Recently, lenders focused on both sponsored and corporate deals gathered at Axial’s Roundtable Breakfast Series to discuss the changing investment landscape. We asked several of them a few questions about their processes.


What’s the difference from your perspective when working with sponsors vs. corporations on a deal?george

“With sponsors, the positive is you’ve had someone who has probably already asked all of the right questions, therefore you can get very quick responses. That way it’s all packaged with a bow on it.

On the corporate side or the non-sponsor side, there is just a much heavier lift. It requires a high level of access to the business owner. I think there is also a large part of the market, on the non-sponsor side, that maybe doesn’t understand yet the total value proposition of this type of financing product. The company still might be of the mindset to call a budge bracket investment bank for an acquisition financing or my local bank down the street.”

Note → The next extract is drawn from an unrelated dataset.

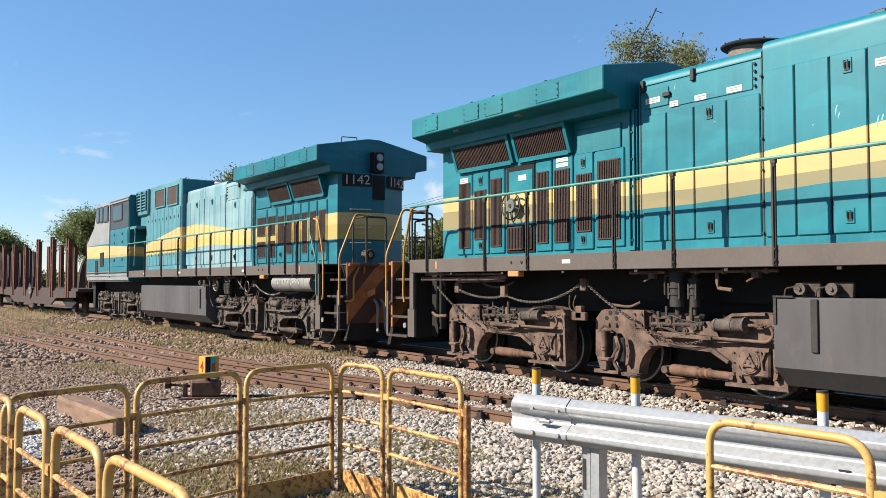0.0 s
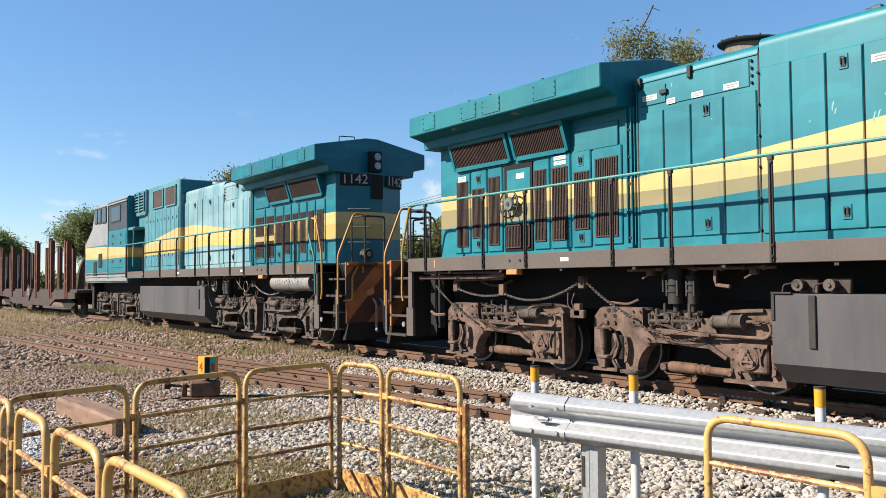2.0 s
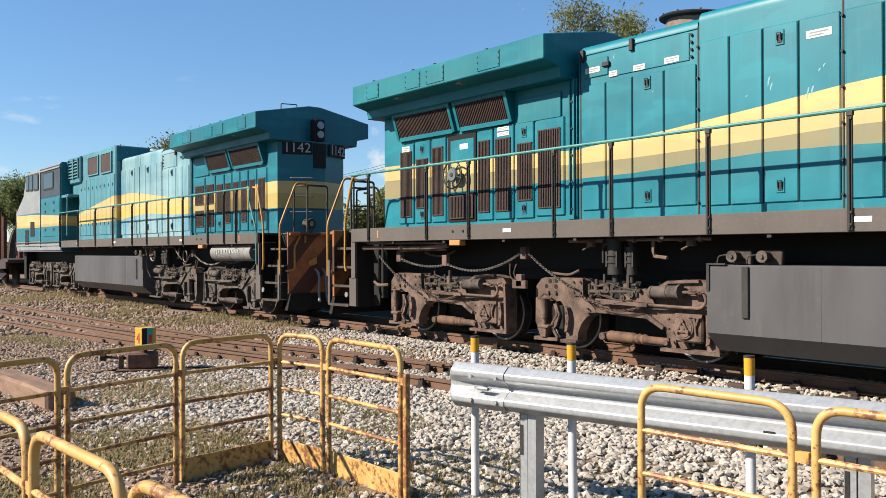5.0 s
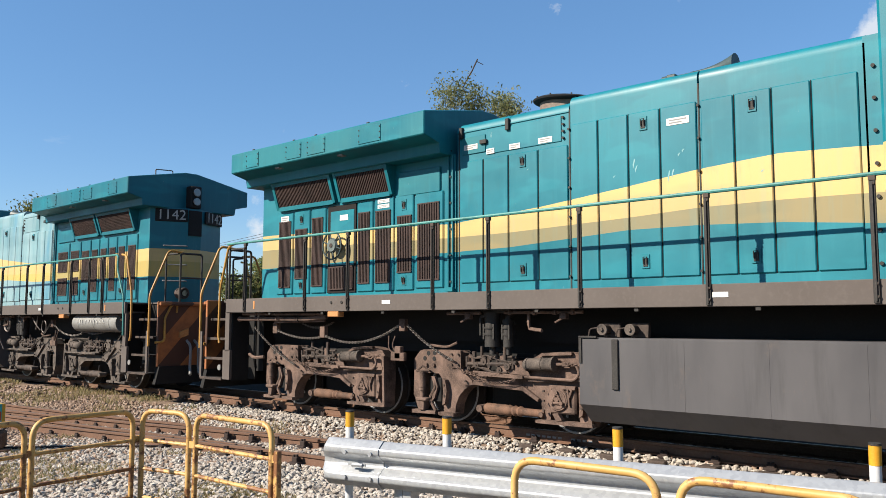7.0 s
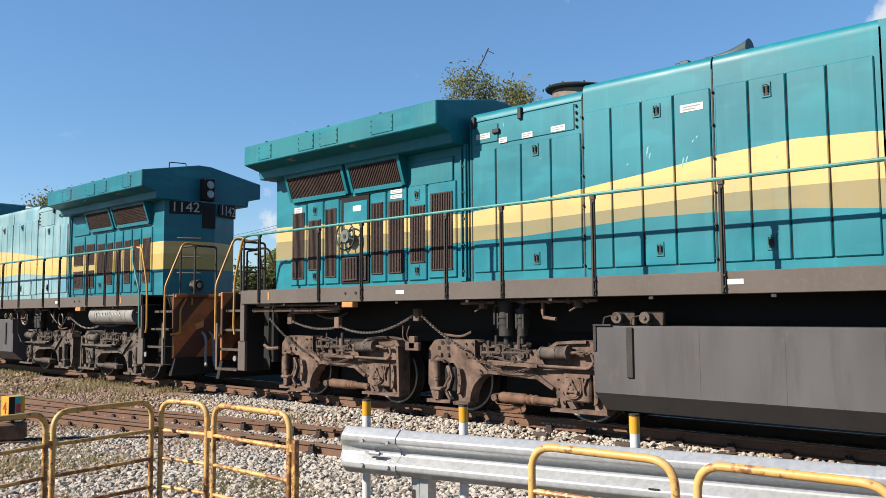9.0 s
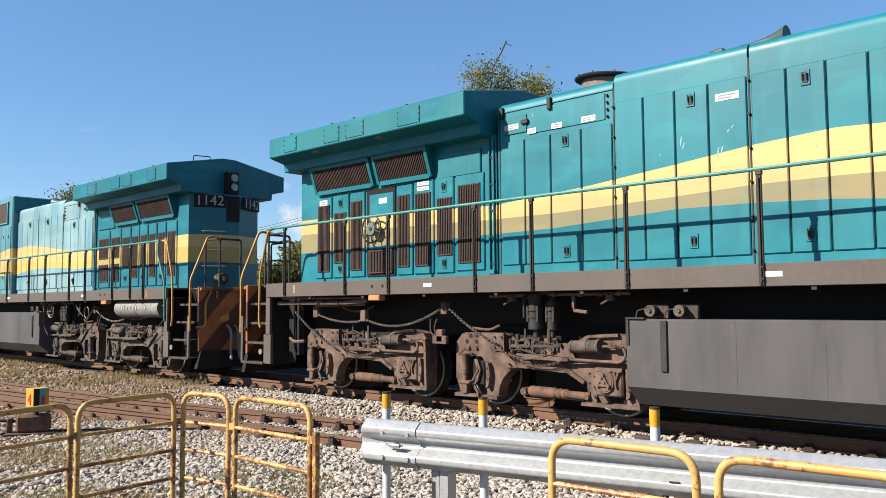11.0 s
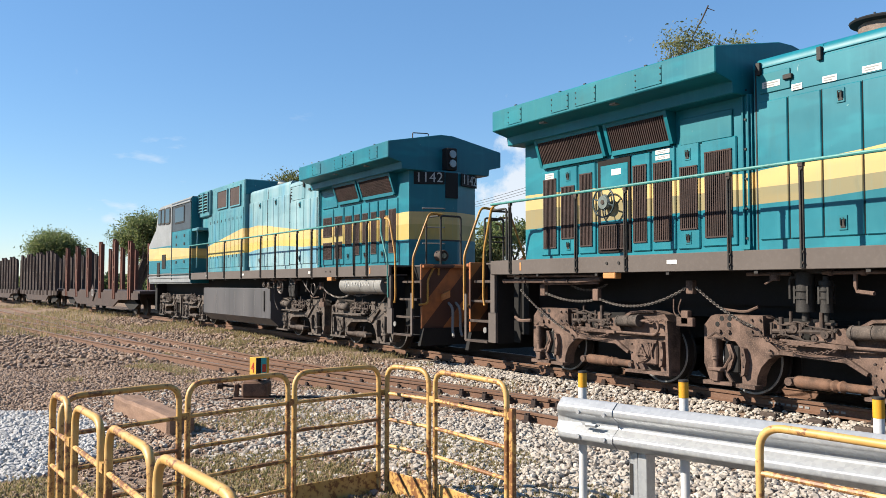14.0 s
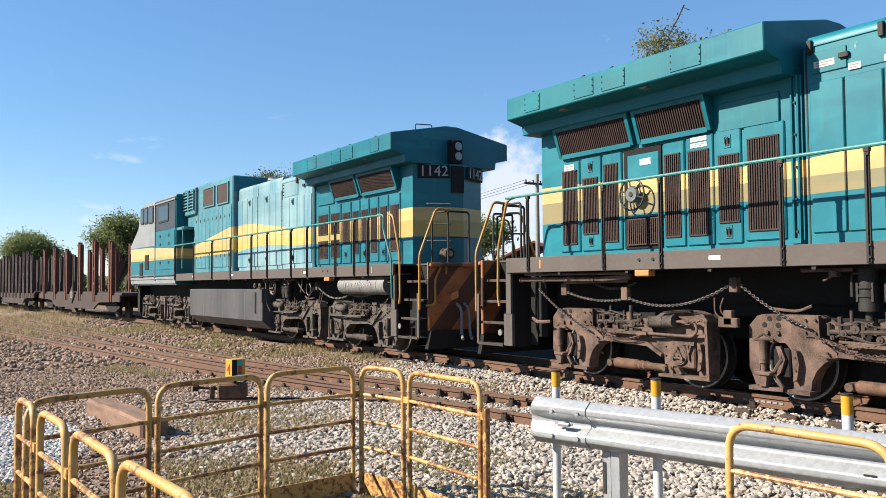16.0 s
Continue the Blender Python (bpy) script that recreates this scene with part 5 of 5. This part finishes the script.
# ---- W-beam guard rail and white posts ----
def guard_rail():
    root = new("guard_rail")
    a = Vector((3.72, 4.36, 0))
    d = Vector((0.245, -1.0, 0)).normalized()
    root.matrix_world = Matrix.Translation(a) @ Matrix.Rotation(math.atan2(d.y, d.x), 4, "Z")
    # local x along the beam, local y away from the viewer
    half = [(0.020, 0.0), (0.012, 0.006), (-0.036, 0.040), (-0.042, 0.046), (-0.043, 0.054), (-0.043, 0.074), (-0.042, 0.082), (-0.036, 0.089), (0.022, 0.126), (0.028, 0.132), (0.030, 0.140), (0.030, 0.150)]
    prof = [(y, 0.335 + z) for y, z in half] + [(y, 0.635 - z) for y, z in half[:-1][::-1]]
    front = [(y, z) for y, z in prof]
    back = [(y + 0.005, z) for y, z in prof[::-1]]
    bm = B()
    loft(bm, [[(x, y, z) for y, z in front + back] for x in (0.40, 2.0, 4.0, 7.0)])
    part("beam", bm, M_GALV, root, "galvanised corrugated steel beam", smooth=True)
    bm = B()
    rings = []
    for x in (0.0, 0.03, 0.12, 0.46):
        sq = 0.35 if x < 0.02 else 0.8 if x < 0.1 else 1.0
        bow = lambda z: -0.03 * (1 - ((z - 0.485) / 0.15) ** 2) if x < 0.02 else 0.0
        rings.append([(x + bow(z), y * sq - 0.006 + (0.035 if x < 0.02 else 0.0), 0.485 + (z - 0.485) * (0.93 if x < 0.02 else 1.03)) for y, z in front] +
                     [(x + bow(z), y * sq + 0.001 + (0.035 if x < 0.02 else 0.0), 0.485 + (z - 0.485) * (0.93 if x < 0.02 else 1.03)) for y, z in front[::-1]])
    loft(bm, rings)
    e = part("end_shoe", bm, M_GALV, root, "overlapping beam end piece", smooth=True)
    bm = B()
    for x in (0.20, 0.40):
        for z in (0.40, 0.56):
            disc(bm, (x, -0.062, z), "y", 0.014, 0.03, 10)
    box(bm, 0.22, 0.36, -0.045, -0.035, 0.475, 0.49)
    tube(bm, [(0.26, -0.05, 0.48), (0.34, -0.05, 0.48)], 0.014, 6)
    part("bolt", bm, M_GALV, e)
    for x in (0.52, 2.5, 4.5):
        bm = B()
        for b in ((0, 0.06, 0.06, 0.068), (0, 0.008, 0.06, 0.15), (0, 0.06, 0.142, 0.15)):
            box(bm, x + b[0], x + b[1], b[2], b[3], -0.6, 0.60)
        box(bm, x + 0.07, x + 0.13, 0.05, 0.16, -0.6, 0.45)
        po = part("steel_post", bm, M_GALV, root, "galvanised C-section post")
        bm = B()
        box(bm, x + 0.006, x + 0.028, 0.056, 0.06, 0.05, 0.25)
        part("post_slot", bm, M_POST, po)
    bm = B()
    for x in (2.12,):
        box(bm, x, x + 0.06, -0.044, -0.036, 0.42, 0.43)
    parts("beam_slot", bm, M_POST, root)
    return tagged(root, "galvanised W-beam guard rail on steel posts", "guard rail")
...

– George Mueller, KKR Credit Advisors


What’s one factor that’s key to success in both both types of deals?gregg

“Aligning interests. The best thing about working with sponsors is that they are sophisticated and they are motivated. The worst thing about working with sponsors is that they are sophisticated and they are motivated. Because of that, we always strive for alignment of interest.

When you are lending to a non-sponsor, such as a family business, the business might have a 20 or 30 year orientation, which might not match with the lender’s shorter term orientation. In these situations, alignment is also of utmost importance.”

– Gregg A. Bresner, CION Investment Management



What’s your advice for sponsors and corporations when communicating with lenders? phil

“Behind every credit committee meeting, every credit memo, every credit approval or decline, every credit covenant and every credit agreement are human beings. Fostering good relationships with those human beings requires effort, consistency, communication and time, but fostering good relationships with your lender is always a good long-term strategy for every business owner, CEO, and CFO.

The most important thing for non-sponsored businesses to do is provide good financial reporting. They can avoid surprises by taking the time to regularly communicate and meet with the decision makers at the bank on a regular basis.”